Your Turn To Cook? A Thanksgiving Planner

A Thanksgiving Planner

Your Turn To Cook? A Thanksgiving Planner

A Thanksgiving Planner

I don't know a single home cook who doesn't get intimidated by the prospect of making Thanksgiving dinner. 

Whether you make Thanksgiving dinner every year or once in a while, cook for many or just for two -- this meal has iconic status.  After all, not only does the food have to taste great but this meal also needs to deliver peace of mind, cure any emotional rifts, and give us moments of child-like security. 

I know a superb home cook whose Thanksgiving dinner will include a rigorously basted free-range organic turkey, a sophisticated mushroom risotto, exquisite wines, a piquant cranberry chutney -- and the most revolting baked candied yams, taken from a can along with all the viscous syrup, and topped with two layers of marshmallows.  Why?  Because for him the meal isn't Thanksgiving without his Proustian side dish.  No one else at the table will eat this orange and white sugared combo but he would no more leave it off the menu than he would the turkey.

Thanksgiving lays bare all our sentimentality about home cooking with the dinner table as metaphor for home and hearth.  Whatever your expectations for this meal, if it's your turn to cook remember that you've got a role in everyone else's movie.

The pressure is on.

Practical Tips

Here are some tips for making the cooking and hosting less stressful.

While you review recipes, also write down a timetable, starting with when you plan to sit down to dinner and backing into when everything needs to be done.  Don't forget such key steps as taking the turkey out of the refrigerator to come to room temperature pre-roasting, and letting it rest after it's cooked.  Note what's done on top of the stove versus in the oven and what can be cooked in advance.  Most city cooks only have a single oven, plus maybe a toaster oven or microwave, and four stove burners, so make sure you won't be in a conflict with two items needing to be in the oven at the same time but at different temperatures.  This kind of planning may prompt you to change the menu if you discover a rivalry for your equipment.  

Include in your plan any foods that must be ordered in advance and any housekeeping tasks, like getting your platters out of their under-the-bed storage or borrowing folding chairs from a neighbor.   Then do a countdown from now until Thanksgiving Day with all the milestones for when things have to be done.  The point of the plan is to eliminate surprises and leave the day itself for final cooking.

But as tempting as it may be to replicate one of their inspiring holiday menus, please resist making a meal full of new recipes.  That's because the success of home cooking comes from knowing what something should look like, when it's done, and how it should taste.  This doesn't mean your Thanksgiving needs to be commonplace but try to have most of your the meal be things you've cooked at least once before. 
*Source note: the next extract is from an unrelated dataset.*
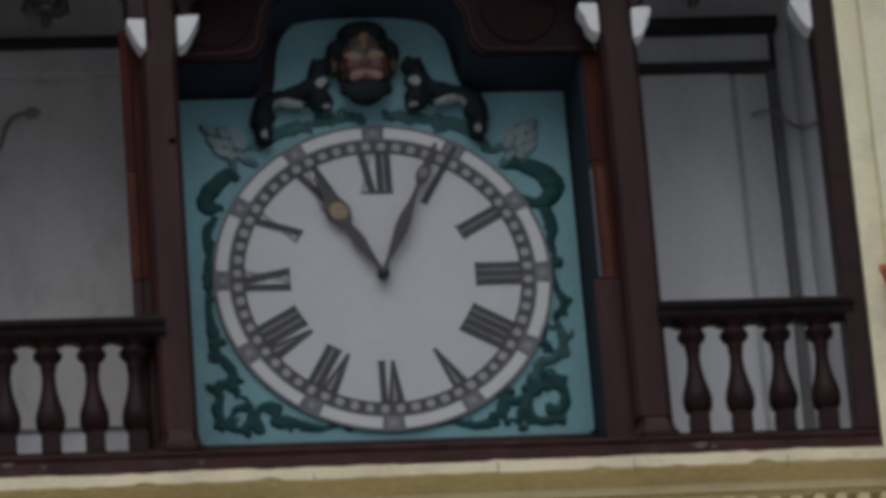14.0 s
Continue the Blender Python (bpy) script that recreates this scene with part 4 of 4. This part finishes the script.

I remember a Thanksgiving of many years ago when instead of making the rice, sage and sausage stuffing that I learned from my mother that I know is always successful, I decided to substitute it with one by Bobby Flay that I had just seen on television.  In this recipe, Flay combined rice with vibrant southwestern seasonings plus goat cheese.  I don't know if it was me or the recipe, but the result was awful (this is when I learned how gobs of goat cheese can take over the flavor of anything, even jalapeno peppers).  So resist the unfamiliar and stay with mostly the tried and true.  If you decide to include a new recipe, make sure you've got some back-up in case things don't work out.

Just continuing on this point for a moment longer:  no restaurant chef -- or for that matter, no grandmother hosting her 35th holiday meal -- would dream of adding an unfamiliar dish to a menu.  While something new can be fun for you and interesting for your guests, do a trial run of any new recipe before adding it to an important holiday meal.  Ask your family or a friend to be a guinea pig the week before and insist that they be candid with the result.

Menu Planning

I shared these menu suggestions a year ago, but I think they merit a repeat to help as you plan your menu:

Table Settings

Regardless how or what you cook, Thanksgiving should be special.  A celebration.  A feast.  But bounty doesn't require huge quantities or expensive food.  You can prepare and serve a meal that stands out by measure of your generosity, a pretty table, and friends and family lingering over empty plates and rumpled napkins. 

Above all, enjoy both your time in the kitchen and at the table.